WHAT YOU NEED TO DO
Set down the material below word for word, excluding the pictures.

EXTRACTED RECORDS
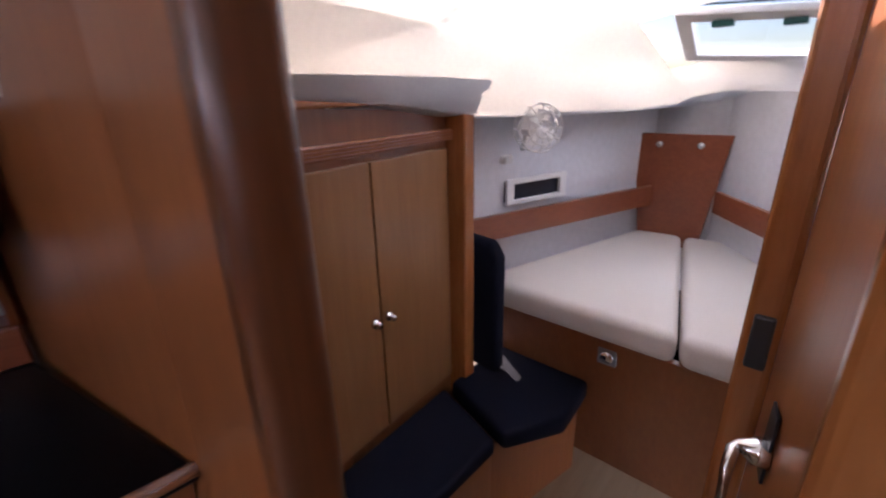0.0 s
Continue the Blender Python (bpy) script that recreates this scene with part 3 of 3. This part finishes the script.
prism("cubby_top", WOOD_Y, [a, b, between(SA, SB, 0.66, -0.28), between(SA, SB, 0.505, -0.28)], 1.43, 1.445, sl)
tube("bar", STEEL, [(*a, 1.275), (*b, 1.275)], 0.004, sl)
prism("rail", SOLID, strip(SA, SB, 0.022), 1.212, 1.242, sl, 0.006, 3)
for k0, k1, kn in ((0.01, 0.245, 0.52), (0.255, 0.495, 0.5), (0.665, 0.985, 0.5)):
    a, b = between(SA, SB, k0), between(SA, SB, k1)
    d = prism("door", WOOD_Y, strip(a, b, 0.016), 1.246, 1.44, sl, 0.003)
    knob((*between(a, b, kn, 0.016), 1.39), (-0.95, 0.3, 0), parent=d)
cr = root("first_aid_sticker", "round green first aid sticker with a white cross", "sticker")
cp, cn = Vector((*between(SA, SB, 0.222, 0.017), 1.385)), Vector((-0.953, 0.302, 0))
tube("disc", GREEN, [cp, cp + cn * 0.001], 0.036, cr, 24)
cu = Vector((0.302, 0.953, 0))
for hw, hh in ((0.024, 0.008), (0.008, 0.024)):
    o = cp + cn * 0.0016
    sheet("bar", PAPER, o - cu * hw - Vector((0, 0, hh)), o + cu * hw - Vector((0, 0, hh)), o + cu * hw + Vector((0, 0, hh)), o - cu * hw + Vector((0, 0, hh)), 0.0006, (), cr)
for base, s0, s1, t0, t1 in (((((2.02, 0.9, 0.0), (2.5, 3.4, 0.0), (2.5, 3.4, 1.5), (2.02, 0.9, 1.5))), 0.275, 0.455, 0.725, 0.778), ((((1.80, -0.02, 0.0), (1.93, 0.93, 0.0), (1.93, 0.93, 1.5), (1.80, -0.02, 1.5))), 0.20, 0.67, 0.76, 0.803)):
    r = root("hull_port", "long narrow hull port with a dark gasket", "window", "hull ports")
    q = [on(*base, s, t) + Vector((-0.004, 0, 0)) for s, t in ((s0 - 0.006, t0 - 0.004), (s1 + 0.006, t0 - 0.004), (s1 + 0.006, t1 + 0.004), (s0 - 0.006, t1 + 0.004))]
    sheet("gasket", DARK, *q, 0.006, [(0.02, 0.98, 0.08, 0.92)], r)
    pane = sheet("pane", GLASS, *[p + Vector((0.02, 0, 0)) for p in q], 0.005, (), r)
    pane.visible_shadow = False
    tagged(sheet("backdrop", DAY, *[p + Vector((0.5, 0, 0.3 * (k > 1) - 0.3 * (k < 2))) for k, p in enumerate(q)], 0.005), "bright harbour daylight outside", "backdrop", kind="structure")
    tagged(sheet("backdrop", GREY, *[p + Vector((0.45, 0, 0.012 * (k < 2) + (0.02 if k < 2 else -0.022))) for k, p in enumerate(q)], 0.004), "grey quay edge outside", "backdrop", kind="structure")

# chart lamp, panel, radios
lampb = root("reading_lamp", "chrome gooseneck reading lamp with a white shade", "lamp")
L0 = Vector((1.47, 0.955, 1.275))
tube("base", CHROME, [L0, L0 + Vector((0, -0.012, 0)), L0 + Vector((0, -0.022, 0))], [0.036, 0.036, 0.024], lampb, 20)
arc = [L0 + Vector((-0.085 * k / 8, -0.02 - 0.14 * math.sin(k / 8 * 1.5), 0.03 * math.sin(k / 8 * 3.0) - 0.08 * max(0, k - 4) / 4)) for k in range(9)]
tube("arm", CHROME, arc, [0.0065, 0.0075] * 4 + [0.0065], lampb, 8)
e = arc[-1]
tube("shade", PLASTIC, [e + Vector((0, 0, 0.006)), e + Vector((0, 0, 0)), e - Vector((0, 0, 0.085)), e - Vector((0, 0, 0.08))], [0.016, 0.027, 0.037, 0.030], lampb, 24)
board = root("electrical_panel", "dark electrical switch panel with labelled buttons", "control panel")
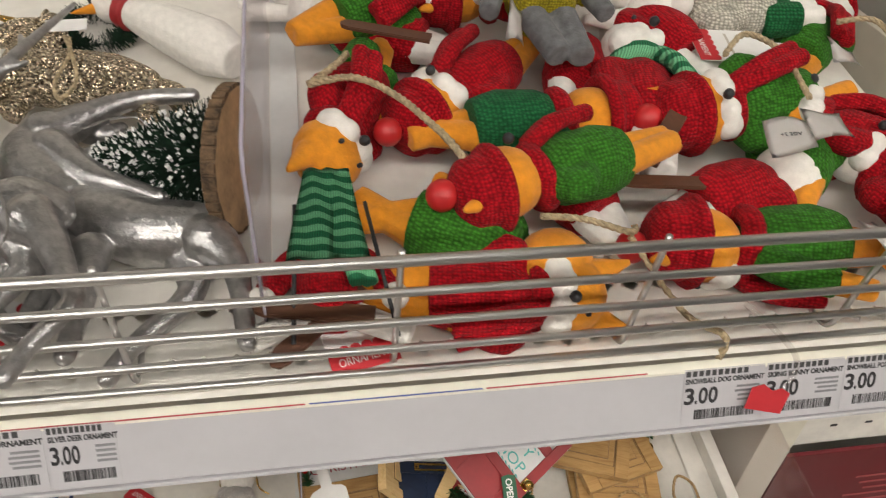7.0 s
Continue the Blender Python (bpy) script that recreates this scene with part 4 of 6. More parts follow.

EXERCISE ANSWER
0.0 s
Continue the Blender Python (bpy) script that recreates this scene with part 3 of 3. This part finishes the script.
prism("cubby_top", WOOD_Y, [a, b, between(SA, SB, 0.66, -0.28), between(SA, SB, 0.505, -0.28)], 1.43, 1.445, sl)
tube("bar", STEEL, [(*a, 1.275), (*b, 1.275)], 0.004, sl)
prism("rail", SOLID, strip(SA, SB, 0.022), 1.212, 1.242, sl, 0.006, 3)
for k0, k1, kn in ((0.01, 0.245, 0.52), (0.255, 0.495, 0.5), (0.665, 0.985, 0.5)):
    a, b = between(SA, SB, k0), between(SA, SB, k1)
    d = prism("door", WOOD_Y, strip(a, b, 0.016), 1.246, 1.44, sl, 0.003)
    knob((*between(a, b, kn, 0.016), 1.39), (-0.95, 0.3, 0), parent=d)
cr = root("first_aid_sticker", "round green first aid sticker with a white cross", "sticker")
cp, cn = Vector((*between(SA, SB, 0.222, 0.017), 1.385)), Vector((-0.953, 0.302, 0))
tube("disc", GREEN, [cp, cp + cn * 0.001], 0.036, cr, 24)
cu = Vector((0.302, 0.953, 0))
for hw, hh in ((0.024, 0.008), (0.008, 0.024)):
    o = cp + cn * 0.0016
    sheet("bar", PAPER, o - cu * hw - Vector((0, 0, hh)), o + cu * hw - Vector((0, 0, hh)), o + cu * hw + Vector((0, 0, hh)), o - cu * hw + Vector((0, 0, hh)), 0.0006, (), cr)
for base, s0, s1, t0, t1 in (((((2.02, 0.9, 0.0), (2.5, 3.4, 0.0), (2.5, 3.4, 1.5), (2.02, 0.9, 1.5))), 0.275, 0.455, 0.725, 0.778), ((((1.80, -0.02, 0.0), (1.93, 0.93, 0.0), (1.93, 0.93, 1.5), (1.80, -0.02, 1.5))), 0.20, 0.67, 0.76, 0.803)):
    r = root("hull_port", "long narrow hull port with a dark gasket", "window", "hull ports")
    q = [on(*base, s, t) + Vector((-0.004, 0, 0)) for s, t in ((s0 - 0.006, t0 - 0.004), (s1 + 0.006, t0 - 0.004), (s1 + 0.006, t1 + 0.004), (s0 - 0.006, t1 + 0.004))]
    sheet("gasket", DARK, *q, 0.006, [(0.02, 0.98, 0.08, 0.92)], r)
    pane = sheet("pane", GLASS, *[p + Vector((0.02, 0, 0)) for p in q], 0.005, (), r)
    pane.visible_shadow = False
    tagged(sheet("backdrop", DAY, *[p + Vector((0.5, 0, 0.3 * (k > 1) - 0.3 * (k < 2))) for k, p in enumerate(q)], 0.005), "bright harbour daylight outside", "backdrop", kind="structure")
    tagged(sheet("backdrop", GREY, *[p + Vector((0.45, 0, 0.012 * (k < 2) + (0.02 if k < 2 else -0.022))) for k, p in enumerate(q)], 0.004), "grey quay edge outside", "backdrop", kind="structure")

# chart lamp, panel, radios
lampb = root("reading_lamp", "chrome gooseneck reading lamp with a white shade", "lamp")
L0 = Vector((1.47, 0.955, 1.275))
tube("base", CHROME, [L0, L0 + Vector((0, -0.012, 0)), L0 + Vector((0, -0.022, 0))], [0.036, 0.036, 0.024], lampb, 20)
arc = [L0 + Vector((-0.085 * k / 8, -0.02 - 0.14 * math.sin(k / 8 * 1.5), 0.03 * math.sin(k / 8 * 3.0) - 0.08 * max(0, k - 4) / 4)) for k in range(9)]
tube("arm", CHROME, arc, [0.0065, 0.0075] * 4 + [0.0065], lampb, 8)
e = arc[-1]
tube("shade", PLASTIC, [e + Vector((0, 0, 0.006)), e + Vector((0, 0, 0)), e - Vector((0, 0, 0.085)), e - Vector((0, 0, 0.08))], [0.016, 0.027, 0.037, 0.030], lampb, 24)
board = root("electrical_panel", "dark electrical switch panel with labelled buttons", "control panel")
7.0 s
Continue the Blender Python (bpy) script that recreates this scene with part 4 of 6. More parts follow.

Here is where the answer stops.